Scalea sees it more as being in the right place at the right time. “We had modern technology next to the patients,” he said. “We controlled the technology ourselves. We noticed what was different, we weren’t bound by conventional thinking. We challenged dogma, we flew by the seat of our pants, and as physicians and surgeons we were together. This story is far from told. There are a zillion careers for those who want to take this on. But it’s a cool story. A very cool story.”
Record-Breaking Research
After Scalea took questions from the audience, Hughes, UMB President Jay A. Perman, MD, and Phil Robilotto, DO, MBA, assistant vice president of research and development, presented plaques to some of the 99 UMB researchers who had U.S. and international patents approved in the past year.

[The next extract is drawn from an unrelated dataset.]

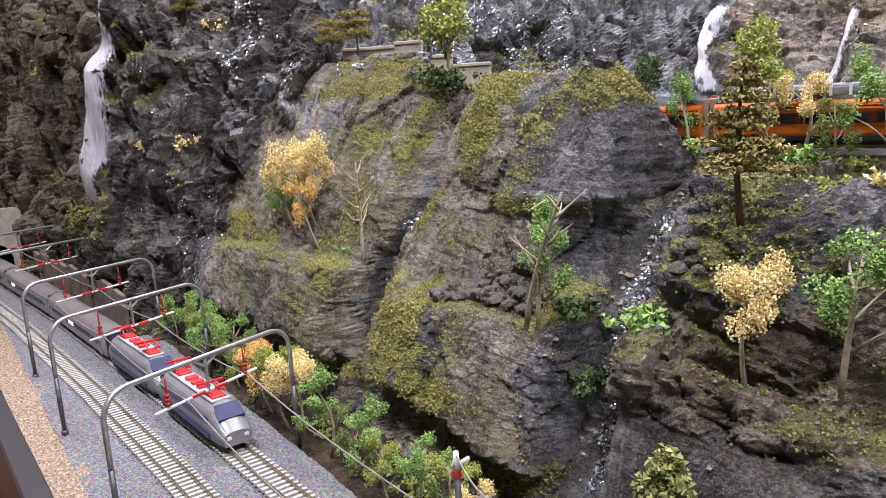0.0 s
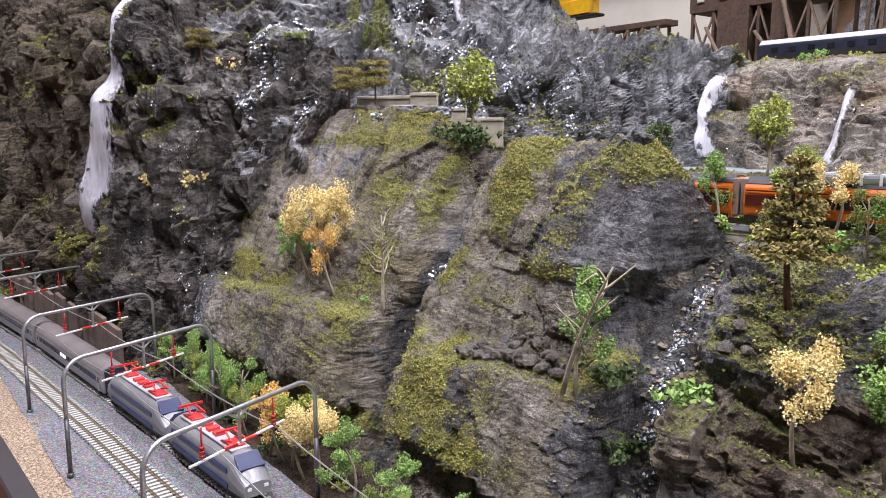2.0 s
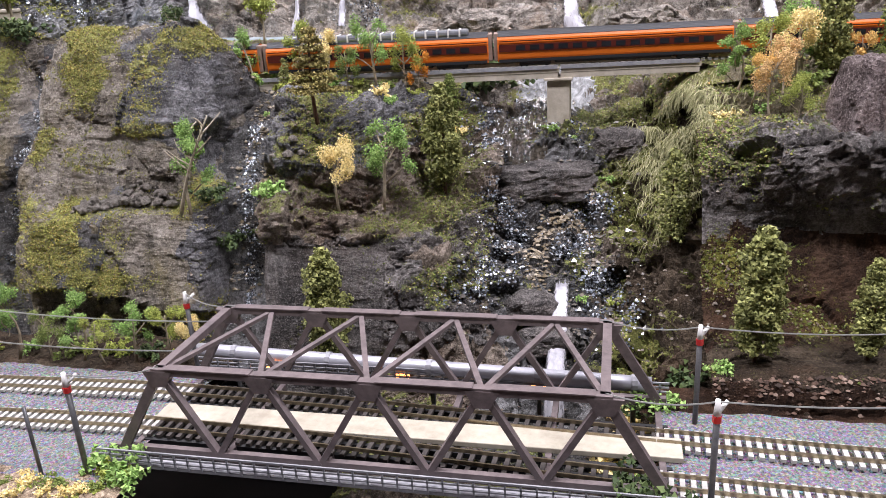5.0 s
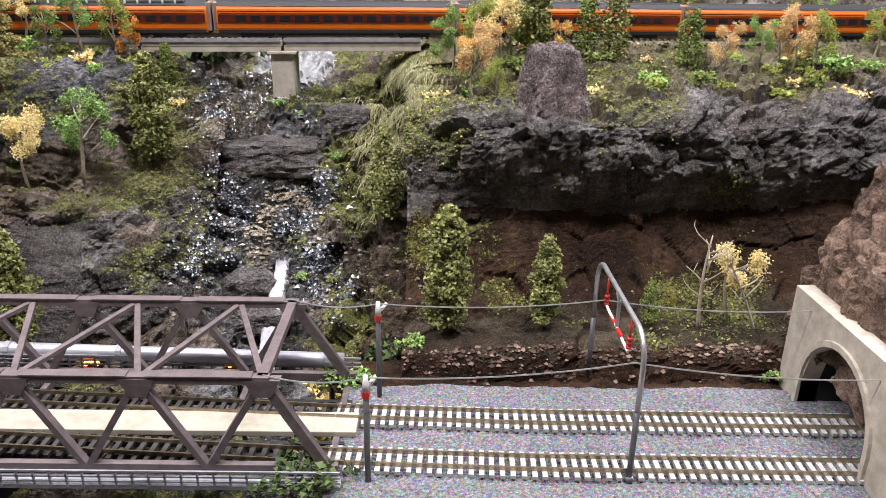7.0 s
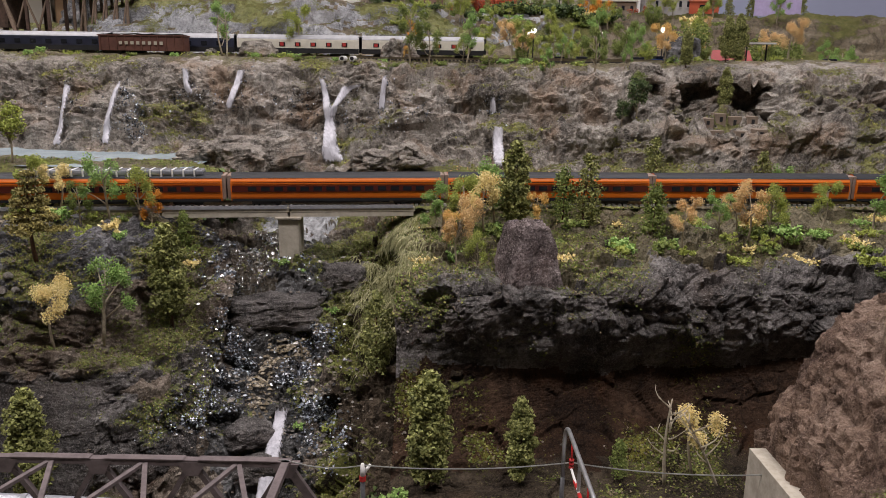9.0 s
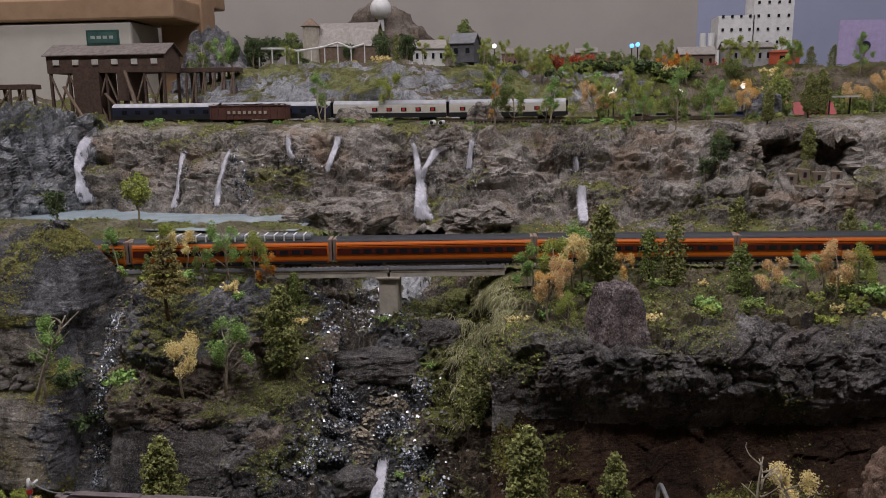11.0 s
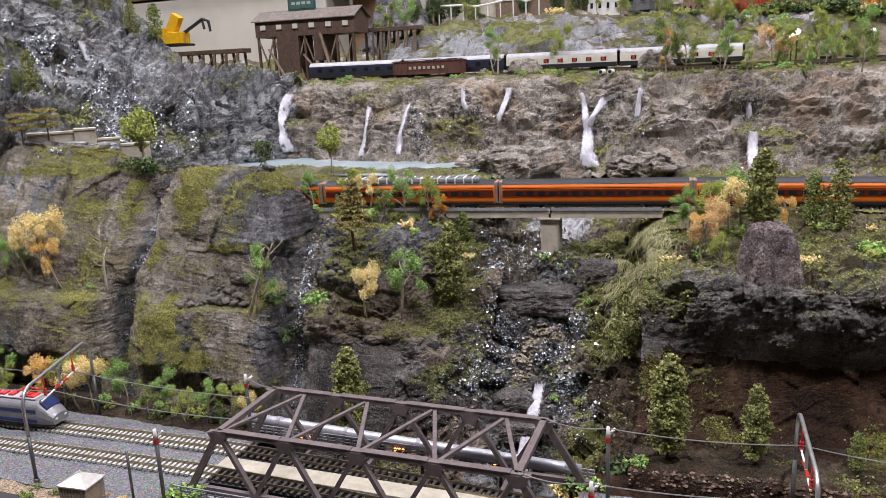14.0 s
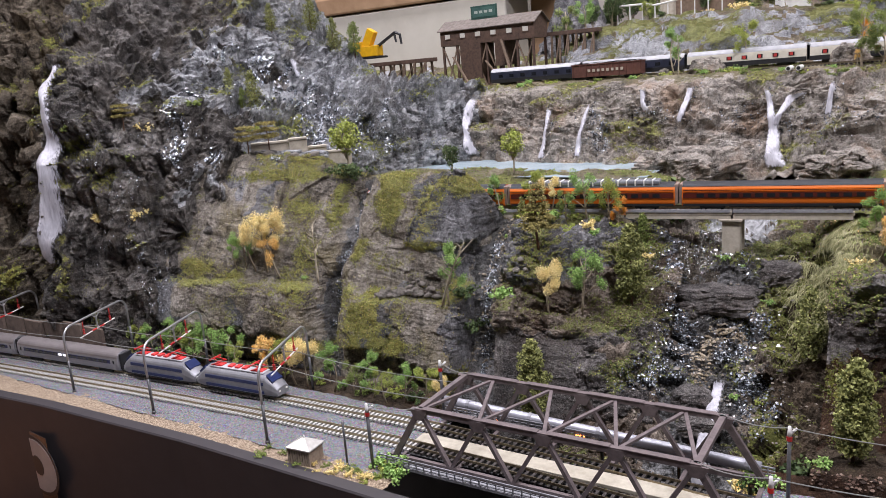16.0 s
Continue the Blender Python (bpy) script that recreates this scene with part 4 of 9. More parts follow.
# ---------------------------------------------------------------- catenary arches
def catenary_arch(x, depth=0.1, shift=-0.038):
    root = thing("catenary_arch", "grey tubular catenary arch over two tracks with red insulators", "catenary pole", group="catenary arches beside the tracks")
    y0 = (0.0 if x > -0.3 else 0.035 * (x + 0.3) / 0.15 * 0.3) if x < 0.2 else 0.018
    y1 = y0 + depth
    h, r = 0.0675, 0.012

    def at(y, z):
        return (x + shift * (y - y0) / depth, y, z)

    bm = bmesh.new()
    tube(bm, [at(y0, -0.002), at(y0, 0.034)], 0.0013)
    tube(bm, [at(y0, -0.001), at(y0, 0.0015)], 0.002)
    part("near_post", bm, POLE, root, smooth=True)
    bm = bmesh.new()
    tube(bm, [at(y1, -0.002), at(y1, 0.034)], 0.0013)
    part("far_post", bm, POLE, root, smooth=True)
    bm = bmesh.new()
    path = [at(y0, 0.033)] + [at(y0 + r - r * math.cos(radians(a)), h - r + r * math.sin(radians(a))) for a in range(0, 91, 15)]
    path += [at(y1 - r + r * math.sin(radians(a)), h - r + r * math.cos(radians(a))) for a in range(0, 91, 15)] + [at(y1, 0.033)]
    tube(bm, path, 0.0012)
    part("arch_tube", bm, POLE_TOP, root, "bright grey bent tube", True)
    bm = bmesh.new()
    zl = h - 0.017
    tube(bm, [at(y0 + 0.022, zl - 0.001), at(y1 - 0.022, zl + 0.001)], 0.0007, 6)
    part("registration_bar", bm, WHITE, root)
    mid = (y0 + y1) / 2
    bm = bmesh.new()
    tube(bm, [at(mid, h), at(mid, zl)], 0.0009, 6)
    tube(bm, [at(mid - 0.007, h), at(mid, h - 0.005)], 0.0007, 6)
    tube(bm, [at(mid + 0.007, h), at(mid, h - 0.005)], 0.0007, 6)
    part("hanger", bm, POLE_TOP, root)
    for yy in (mid - 0.021, mid + 0.021):
        bm = bmesh.new()
        tube(bm, [at(yy, h - 0.002), at(yy, zl + 0.004)], 0.0005, 6)
        for k in range(3):
            tube(bm, [at(yy, zl + 0.001 + 0.002 * k), at(yy, zl + 0.0022 + 0.002 * k)], 0.0013, 8)
        part("insulator", bm, RED, root, "red ribbed insulator", True)
    bm = bmesh.new()
    tube(bm, [at(mid - 0.009, zl), at(mid - 0.002, zl)], 0.001, 8)
    tube(bm, [at(mid + 0.003, zl), at(mid + 0.010, zl)], 0.001, 8)
    part("red_sleeve", bm, RED, root)
    return root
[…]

“We’ve had an incredible year in extramural funding,” Hughes said. “We had big growth two years ago and this year we grew the biggest we have ever had and the biggest of any University System of Maryland institution with $667.4 million. There is a lot of great research being done here, and that’s the foundation of much of the great entrepreneur work we are seeing.”